# What is the justification for using the sample mean in confidence intervals?

In the set-up for the classical CLT we have that

$$\frac{\sqrt{n}}{\sigma}(\bar{X}_n-\mu)\to^d N(0,1)$$

as $$n\to \infty$$, which gives rise to the $$1-\alpha$$ asymptotic confidence interval formula for $$\bar{X}_n$$:

$$[\mu-\frac{\sigma}{\sqrt{n}}z_{\alpha/2},\mu+\frac{\sigma}{\sqrt{n}}z_{\alpha/2}]$$

In practice $$\mu$$ and $$\sigma$$ are unknown, and so we replace those quantities with the sample mean $$\hat{\mu}$$ and the sample standard deviation $$\hat{\sigma}$$ respectively.

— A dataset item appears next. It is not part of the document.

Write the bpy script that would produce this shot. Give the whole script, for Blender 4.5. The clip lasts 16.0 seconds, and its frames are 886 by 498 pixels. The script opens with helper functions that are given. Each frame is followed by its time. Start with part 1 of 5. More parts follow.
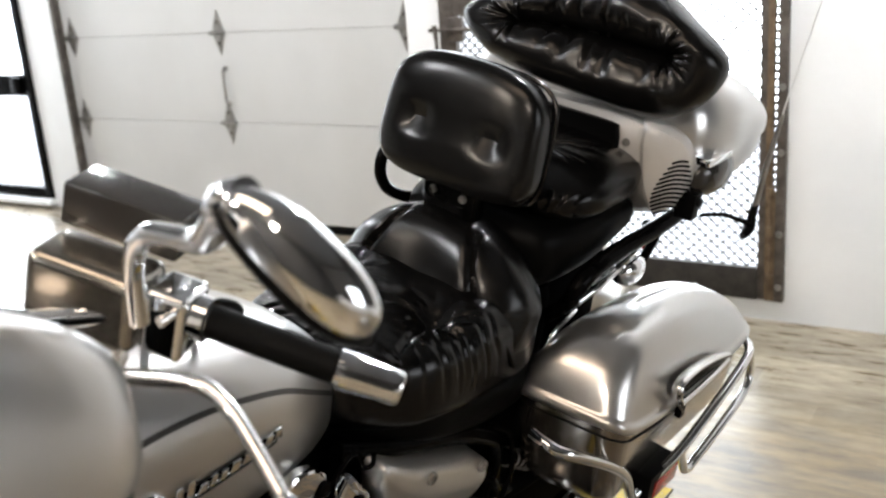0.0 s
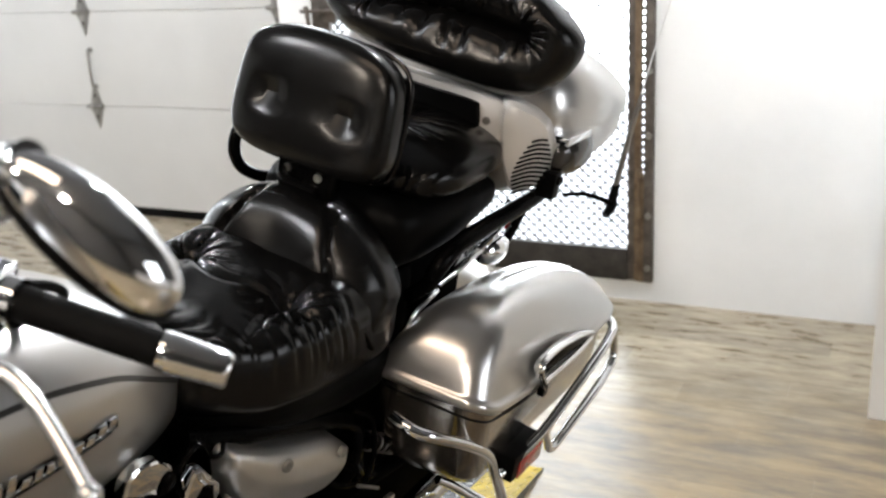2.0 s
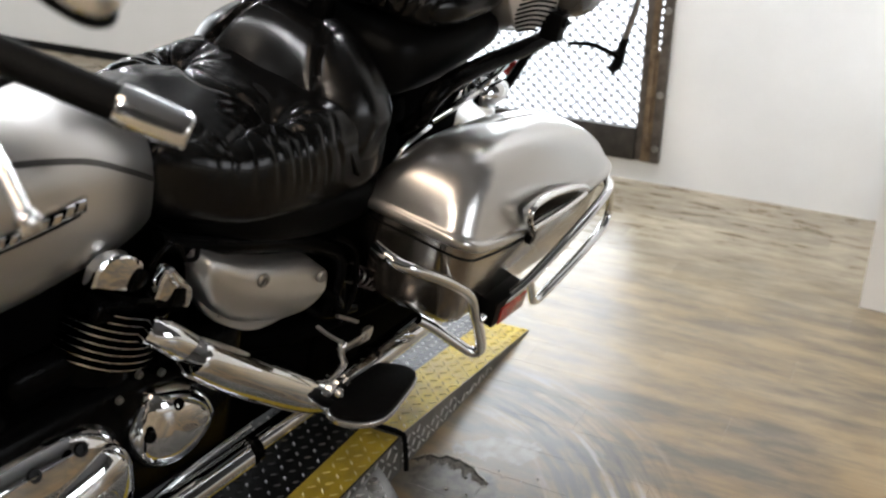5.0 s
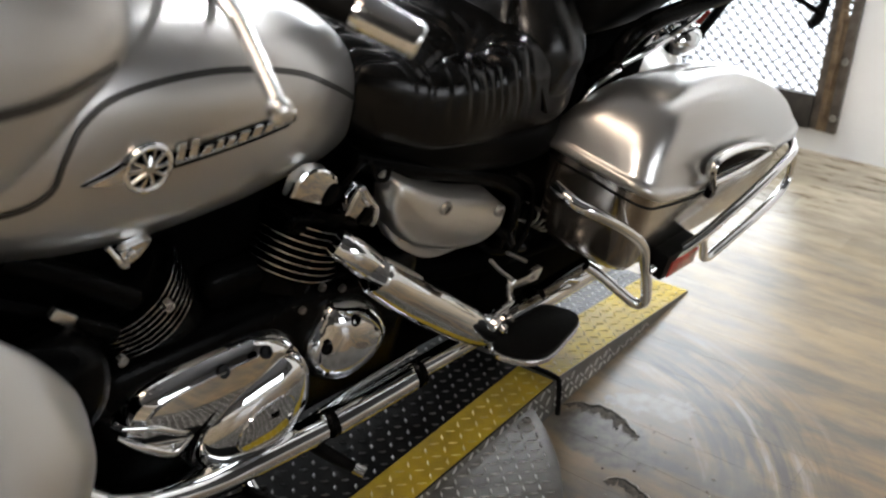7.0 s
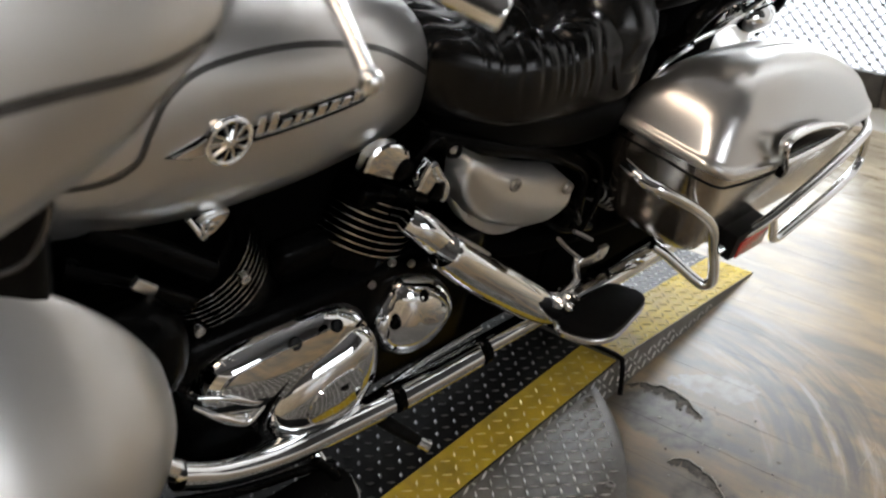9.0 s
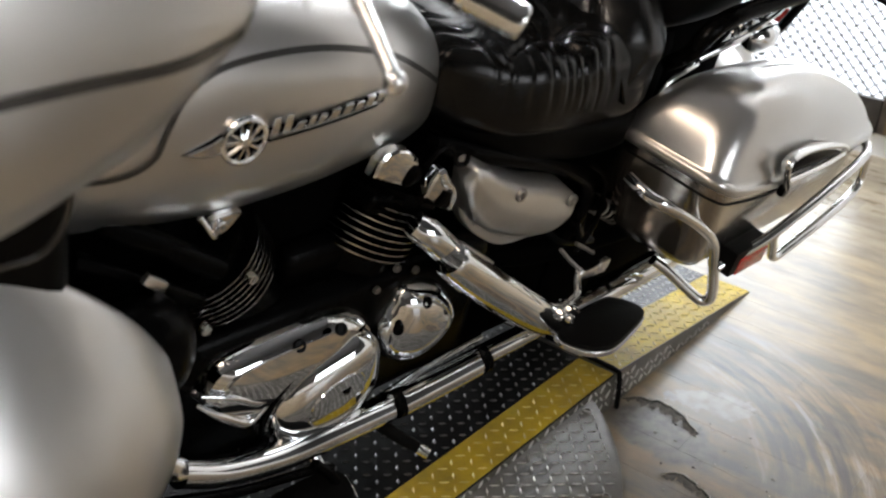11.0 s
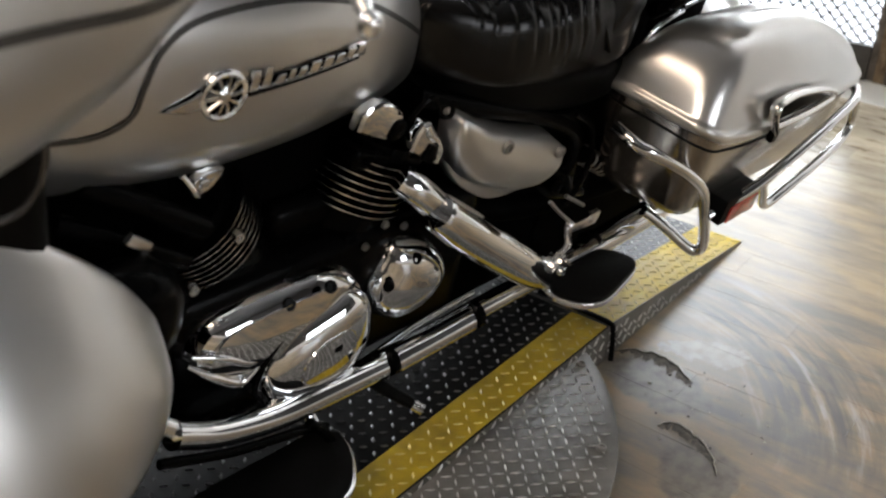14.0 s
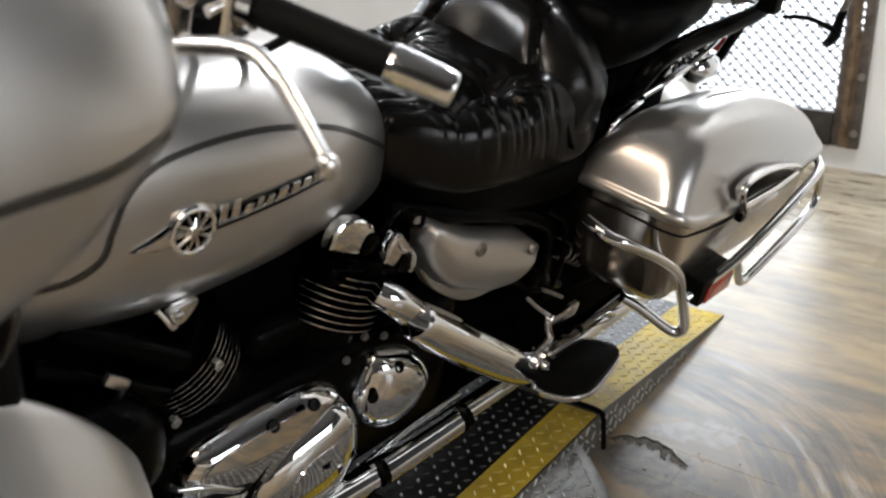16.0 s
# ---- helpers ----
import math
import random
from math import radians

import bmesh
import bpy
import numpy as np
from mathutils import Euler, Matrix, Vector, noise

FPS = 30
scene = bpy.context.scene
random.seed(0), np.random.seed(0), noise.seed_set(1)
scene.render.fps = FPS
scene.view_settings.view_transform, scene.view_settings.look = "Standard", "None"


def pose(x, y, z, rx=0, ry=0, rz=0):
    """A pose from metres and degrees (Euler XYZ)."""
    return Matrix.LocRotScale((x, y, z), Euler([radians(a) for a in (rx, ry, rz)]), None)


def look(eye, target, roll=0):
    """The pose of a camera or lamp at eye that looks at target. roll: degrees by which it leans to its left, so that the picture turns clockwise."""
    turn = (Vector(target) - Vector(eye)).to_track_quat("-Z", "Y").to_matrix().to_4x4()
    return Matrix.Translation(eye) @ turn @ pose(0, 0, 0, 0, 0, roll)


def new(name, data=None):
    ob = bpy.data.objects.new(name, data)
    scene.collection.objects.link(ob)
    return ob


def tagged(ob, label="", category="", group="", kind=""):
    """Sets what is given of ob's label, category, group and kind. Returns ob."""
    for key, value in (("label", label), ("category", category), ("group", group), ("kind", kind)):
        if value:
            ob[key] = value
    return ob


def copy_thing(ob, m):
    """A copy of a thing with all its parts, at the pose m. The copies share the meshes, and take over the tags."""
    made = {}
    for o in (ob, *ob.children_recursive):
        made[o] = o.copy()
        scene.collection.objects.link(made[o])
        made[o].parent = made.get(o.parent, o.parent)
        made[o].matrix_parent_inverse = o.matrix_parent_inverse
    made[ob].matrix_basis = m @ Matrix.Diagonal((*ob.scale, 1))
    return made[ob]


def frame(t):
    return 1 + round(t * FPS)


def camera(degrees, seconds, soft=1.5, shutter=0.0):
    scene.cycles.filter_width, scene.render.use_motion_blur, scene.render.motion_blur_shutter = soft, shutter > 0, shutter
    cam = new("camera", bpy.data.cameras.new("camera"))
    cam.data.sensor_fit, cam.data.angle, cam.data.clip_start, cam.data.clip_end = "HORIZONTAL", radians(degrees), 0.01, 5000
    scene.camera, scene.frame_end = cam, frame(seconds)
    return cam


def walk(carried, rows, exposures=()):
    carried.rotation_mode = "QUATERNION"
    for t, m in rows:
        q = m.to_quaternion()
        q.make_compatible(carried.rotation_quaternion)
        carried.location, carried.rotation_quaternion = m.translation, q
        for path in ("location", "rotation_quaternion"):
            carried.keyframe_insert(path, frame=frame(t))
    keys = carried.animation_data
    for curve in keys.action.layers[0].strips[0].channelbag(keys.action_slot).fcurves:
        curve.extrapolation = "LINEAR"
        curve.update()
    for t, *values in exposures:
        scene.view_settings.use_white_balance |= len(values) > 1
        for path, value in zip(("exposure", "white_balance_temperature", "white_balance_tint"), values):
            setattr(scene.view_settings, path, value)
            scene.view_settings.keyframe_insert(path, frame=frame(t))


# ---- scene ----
cam = camera(48.3, 16.0, 2.3)
cam.data.dof.use_dof = True
cam.data.dof.focus_distance, cam.data.dof.aperture_fstop = 1.75, 4.8
PATH = [
    (0, (-0.2790, -0.0279, 1.4517), (1.2164, 0.9430, 0.9235), -4.5),
    (0.5, (-0.2595, -0.0344, 1.4647), (1.2908, 0.8789, 0.9914), -4.1),
    (1, (-0.2483, -0.0437, 1.4731), (1.3457, 0.8044, 1.0249), -2.6),
    (1.5, (-0.2474, -0.0530, 1.4555), (1.3532, 0.7524, 0.9560), -2.9),
    (2, (-0.2260, -0.0586, 1.4238), (1.3634, 0.7273, 0.8603), -3.2),
    (2.5, (-0.2176, -0.0707, 1.3922), (1.3569, 0.6929, 0.7607), -2.3),
    (3, (-0.1990, -0.0837, 1.3615), (1.3783, 0.6454, 0.6956), -2.0),
    (3.5, (-0.1925, -0.0986, 1.3336), (1.3680, 0.6436, 0.6426), -2.0),
    (3.7, (-0.1897, -0.0958, 1.3160), (1.3476, 0.6426, 0.5747), -1.8),
    (5.8, (-0.2297, -0.0921, 1.3067), (1.2760, 0.7031, 0.5580), 2.1),
    (6, (-0.2316, -0.0893, 1.3011), (1.2648, 0.7115, 0.5385), 2.2),
    (6.5, (-0.2474, -0.0744, 1.2890), (1.1718, 0.8156, 0.4808), 1.4),
    (7, (-0.2669, -0.0418, 1.2788), (1.0862, 0.9300, 0.4511), 2.2),
    (7.5, (-0.2743, -0.0316, 1.2722), (1.0509, 0.9607, 0.4250), 2.5),
    (8, (-0.2781, -0.0316, 1.2713), (1.0332, 0.9700, 0.4120), 2.0),
    (8.5, (-0.2799, -0.0270, 1.2732), (1.0174, 0.9867, 0.4083), 1.3),
    (9, (-0.2883, -0.0223, 1.2732), (0.9932, 1.0137, 0.4101), 1.4),
    (9.5, (-0.2920, -0.0223, 1.2685), (0.9802, 1.0146, 0.3934), 1.7),
    (9.7, (-0.2920, -0.0214, 1.2667), (0.9793, 1.0128, 0.3869), 1.8),
    (11.8, (-0.3227, -0.0149, 1.2676), (0.9905, 1.0174, 0.4492), 3.9),
    (12, (-0.3208, -0.0167, 1.2639), (0.9914, 1.0100, 0.4362), 3.7),
    (12.5, (-0.3190, -0.0233, 1.2620), (0.9821, 0.9979, 0.4111), 3.1),
    (13, (-0.3088, -0.0242, 1.2518), (0.9765, 0.9905, 0.3701), 2.0),
    (13.5, (-0.3069, -0.0214, 1.2499), (0.9653, 1.0044, 0.3618), 1.5),
    (14, (-0.3060, -0.0233, 1.2481), (0.9784, 0.9802, 0.3534), 1.7),
    (14.5, (-0.3032, -0.0214, 1.2462), (0.9756, 1.0007, 0.3627), 0.3),
    (15, (-0.2995, -0.0223, 1.2527), (0.9932, 1.0053, 0.3980), -0.4),
    (15.5, (-0.3013, -0.0251, 1.2667), (1.0109, 1.0239, 0.4678), -1.4),
    (16, (-0.2892, -0.0307, 1.2853), (1.0658, 0.9960, 0.5292), -2.3),
]
walk(cam, [(t, look(eye, target, roll)) for t, eye, target, roll in PATH],
     [(0, 0.19), (2.0, 0.23), (3.5, 0.23), (6.0, 0.18), (7.5, 0.18), (9.5, 0.26), (13.0, 0.26), (14.5, 0.14), (16.0, 0.17)])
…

My question is what is the rigorous justification for this?

Since the sample standard deviation $$\hat{\sigma}$$ is a consistent estimator for $$\sigma$$, an application of Slutsky theorem gives

$$\frac{\sqrt{n}}{\hat{\sigma}}(\bar{X}_n-\mu)\to^d N(0,1)$$

so I understand that replacing $$\sigma$$ with $$\hat{\sigma}$$ is justified. However the result

$$\frac{\sqrt{n}}{\hat{\sigma}}(\bar{X}_n-\hat{\mu})\to^d N(0,1)$$ is clearly false, and in fact

$$P(\bar{X}_n \in [\hat{\mu}-\frac{\hat{\sigma}}{\sqrt{n}}z_{\alpha/2},\hat{\mu}+\frac{\hat{\sigma}}{\sqrt{n}}z_{\alpha/2}])=1$$ for all $$n$$.

Am I missing someting?

• The part that is "clearly false" and its sequel are irrelevant, because the defining condition for a confidence interval is that it cover the true mean, not the estimated one.
– whuber
Sep 27, 2020 at 12:07
• @whuber Yes you are right. I messed up the definition of a confidence interval... Sep 27, 2020 at 12:49
• Your first "confidence" interval actually is a probability interval, see here. I can't get what application of Slutsky theorem you are speaking of, and $\sqrt{n}(\overline{X}_n-\mu)/\hat{\sigma}\sim t_{n-1}$. The part that is "clearly false" does not make sense to me, because $\hat\mu=\overline{X}_n$. Sep 27, 2020 at 13:11

As whuber said, the definition of a confidence interval is that it must cover the true mean $$\mu$$, not the sample mean $$\bar{X}_n$$.